Toutefois, le fils du roi qui a hérité de son père le ministère de la défense parait le plus puissant des deux. Les grands dossiers qui accaparent l’attention actuellement à Riyad, à savoir la guerre au Yémen et la réforme économique, relèvent de Mohammed Ben Salman. On dit même, bien qu’il s’en défende, qu’il serait à l’origine de la guerre dans le pays voisin, qui témoigne d’un activisme militaire à l’extérieur des frontières, inédit dans l’histoire saoudienne (mises à part quelques opérations de police dans les émirats voisins). Son objectif serait d’empêcher la création d’une sorte de Hezbollah yéménite, inféodé à l’Iran, plus que jamais l’ennemi principal depuis la signature de l’accord nucléaire du 14 juillet entre Téhéran et le groupe dit « P+5 » (les cinq membres permanents du Conseil de sécurité de l’ONU plus l’Allemagne).
Sans expérience, ne parlant pas l’anglais, « MBS » est dépeint par ses critiques comme impulsif, voire aventuriste, réfractaire aux règles du consensus. Mais il a un accès direct à son père le roi, ce qui lui donne la possibilité de s’infiltrer dans les domaines du ressort de son rival et d’en éliminer les gens qui ne lui plaisent pas. A la place du système collégial associant la famille élargie se mettrait ainsi en place un gouvernement resserré, une monarchie autoritaire où la succession pourrait changer d’horizontale à verticale, au profit de Mohammed Ben Salman.
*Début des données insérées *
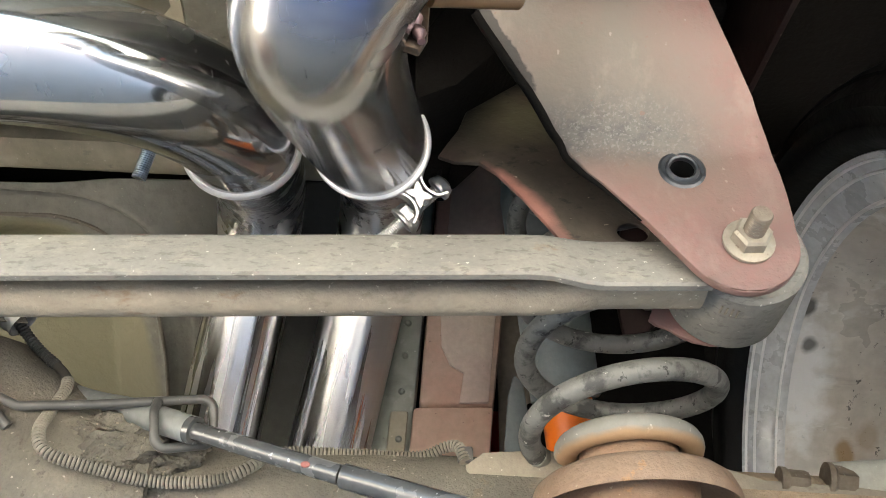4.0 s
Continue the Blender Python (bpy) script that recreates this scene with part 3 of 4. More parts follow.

Vers une économie de marché ?
D’autant plus que celui-ci ne néglige pas son autre fonction d’économiste en chef. Dans un récent entretien avec l’hebdomadaire britannique The Economist, il se présente comme une sorte de « Thatcher saoudien », décidé à réformer profondément l’Etat-providence fondé sur la rente énergétique et à libéraliser une économie noyautée par les clans. Introduction de la TVA, privatisation de nombreuses activités et entreprises publiques, y compris une partie de l’Aramco, le bras pétrolier de l’Arabie saoudite, réduction des subventions aux consommateurs, investissements privés dans la diversification… La liste est longue des projets évoqués par le jeune prince. Il y a cependant un long chemin d’un entretien avec des journalistes britanniques à la mise en œuvre d’une « révolution thatchérienne », voire d’une simple économie de marché, au pays de l’or noir.
Mais les Saoudiens ont-ils vraiment le choix ? Ils se disent persuadés que les prix du pétrole vont remonter alors qu’ils sont en grande partie responsables de leur chute. Le ralentissement de la croissance mondiale et le retour sur le marché des Iraniens ne plaident pas dans ce sens. L’Arabie saoudite a actuellement un déficit budgétaire supérieur à 80 milliards de dollars, soit 15% du PIB. Malgré des réserves s’élevant à quelque 650 milliards, elle doit penser à l’après-pétrole. Elle s’y prépare, sans doute plus lentement que les émirats du Golfe qui ont pris de l’avance dans le développement des activités de service.
Les réformes économiques – si elles ont lieu – risquent d’avoir des conséquences politiques et sociales que craint un pouvoir foncièrement conservateur. Les membres de la famille régnante ne se partagent pas en conservateurs et libéraux, explique Stéphane Lacroix, chercheur au CERI. Elle donne successivement des gages aux uns et aux autres, aux libéraux et aux conservateurs, et cherche à maintenir un équilibre pour convaincre chaque groupe qu’elle le protège contre les autres. Sous l’œil des oulémas qui veillent sur le respect des préceptes du wahhabisme mais laissent la politique aux princes.